Updated on 09 October 2007

Source PA News

The 40th anniversary of the introduction of the breathalyser - a device that has saved countless lives on UK roads - is being marked.

It was brought in the face of fierce opposition, by the then Transport Minister Barbara Castle.

Until October 9, 1967, there was no real scientific way to work out if a person who had consumed alcohol was fit to drive.

Offending motorists were sometimes asked to walk a straight line. Magistrates who needed to be convinced of an offence would be told by police that a driver's speech was slurred, his eyes were glazed, and that his walk was unsteady.

It was suggested that drivers suspected of being drunk should have to say: "Leith police dismisseth us", although it was argued that you could only get it right if you were drunk.

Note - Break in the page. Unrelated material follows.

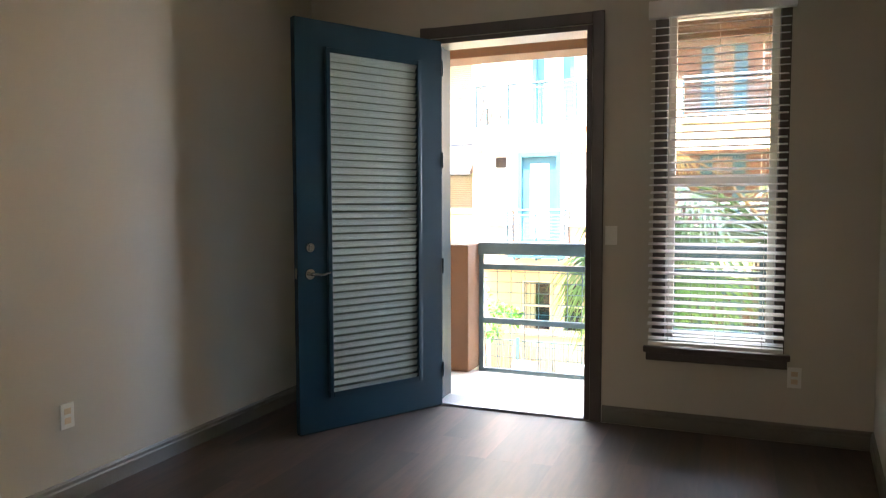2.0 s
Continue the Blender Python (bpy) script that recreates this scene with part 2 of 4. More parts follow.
def empty(name, at=(0, 0, 0), label="", category="", group="", kind=""):
    ob = new(name)
    ob.empty_display_size = 0.1
    ob.location = at
    return tagged(ob, label, category, group, kind)


def holed(bm, axis, t0, t1, u0, u1, z0, z1, holes):
    """A wall slab from t0 to t1 along axis (0 or 1), with holes (u0, u1, z0, z1) that go through it."""
    us = sorted({u0, u1, *(h[0] for h in holes), *(h[1] for h in holes)})
    zs = sorted({z0, z1, *(h[2] for h in holes), *(h[3] for h in holes)})
    us, zs = [u for u in us if u0 <= u <= u1], [z for z in zs if z0 <= z <= z1]
    solid = [[not any(h[0] < (a + b) / 2 < h[1] and h[2] < (c + d) / 2 < h[3] for h in holes) for c, d in zip(zs, zs[1:])] for a, b in zip(us, us[1:])]
    cache = {}

    def v(t, u, z):
        if (t, u, z) not in cache:
            cache[t, u, z] = bm.verts.new((t, u, z) if axis == 0 else (u, t, z))
        return cache[t, u, z]

    nu, nz = len(us) - 1, len(zs) - 1
    for i in range(nu):
        for j in range(nz):
            if not solid[i][j]:
                continue
            a, b, c, d = us[i], us[i + 1], zs[j], zs[j + 1]
            bm.faces.new([v(t0, a, c), v(t0, b, c), v(t0, b, d), v(t0, a, d)])
            bm.faces.new([v(t1, a, d), v(t1, b, d), v(t1, b, c), v(t1, a, c)])
            for di, dj, p, q in ((-1, 0, (a, c), (a, d)), (1, 0, (b, c), (b, d)), (0, -1, (a, c), (b, c)), (0, 1, (a, d), (b, d))):
                k, m = i + di, j + dj
                if not (0 <= k < nu and 0 <= m < nz and solid[k][m]):
                    bm.faces.new([v(t0, *p), v(t0, *q), v(t1, *q), v(t1, *p)])


def structure(name, bm, mat, label):
    return tagged(part(name, bm, mat), label, "building part", kind="structure")

# ---- the room ----
XL, ROOMH, BACK = -0.97, 2.82, -8.2
DX0, DX1, DTOP = -0.045, 1.02, 2.45          # doorway
WX0, WX1, WZ0, WZ1 = 1.39, 2.12, 0.50, 2.50  # window
WT = 0.20                                  # outer wall thickness
bm = bmesh.new()
holed(bm, 1, 0.0, WT, XL - 0.2, 2.9, -0.2, ROOMH, [(DX0, DX1, 0.0, DTOP), (WX0, WX1, WZ0, WZ1)])
structure("wall_door", bm, WALL, "beige painted wall with balcony doorway and window")
bm = bmesh.new()
box(bm, XL - 0.2, XL, BACK, 0.0, 0, ROOMH)
structure("wall_left", bm, WALL, "plain beige painted room wall")
bm = bmesh.new()
prism(bm, [(2.575, 0.0), (2.155, -4.3), (2.9, -4.3), (2.9, 0.0)], 2, 0, ROOMH)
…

But with the advent of the breath test in 1967, everything became cut and dried. Anyone over the 80mg of alcohol per 100ml of blood mark would be automatically guilty and would get an automatic 12-month driving ban unless there were very exceptional circumstances.

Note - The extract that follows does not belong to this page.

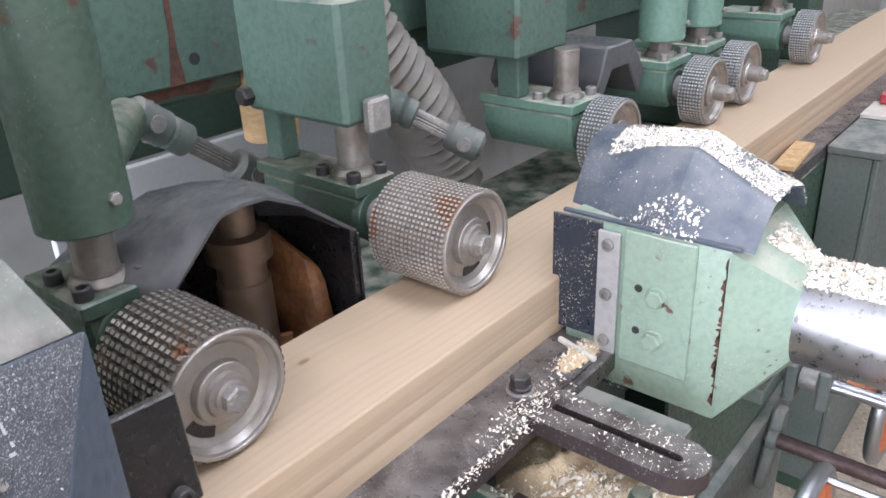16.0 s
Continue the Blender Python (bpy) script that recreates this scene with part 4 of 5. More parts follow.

For the minority of drivers who thought it perfectly normal to drink several pints and then get into their cars and career off at great speed, the game was up.

In the first 12 months of the breath test's introduction there were 1,152 fewer deaths, 11,177 fewer serious injuries and 28,130 fewer slight injuries.

However, it was not until several years later, when the Government began hard-hitting anti drink-drive TV and media campaigns, that the message finally got home.

More vigorous enforcement of the breath test and the Government campaigns finally persuaded people that those who drank and drove were social pariahs.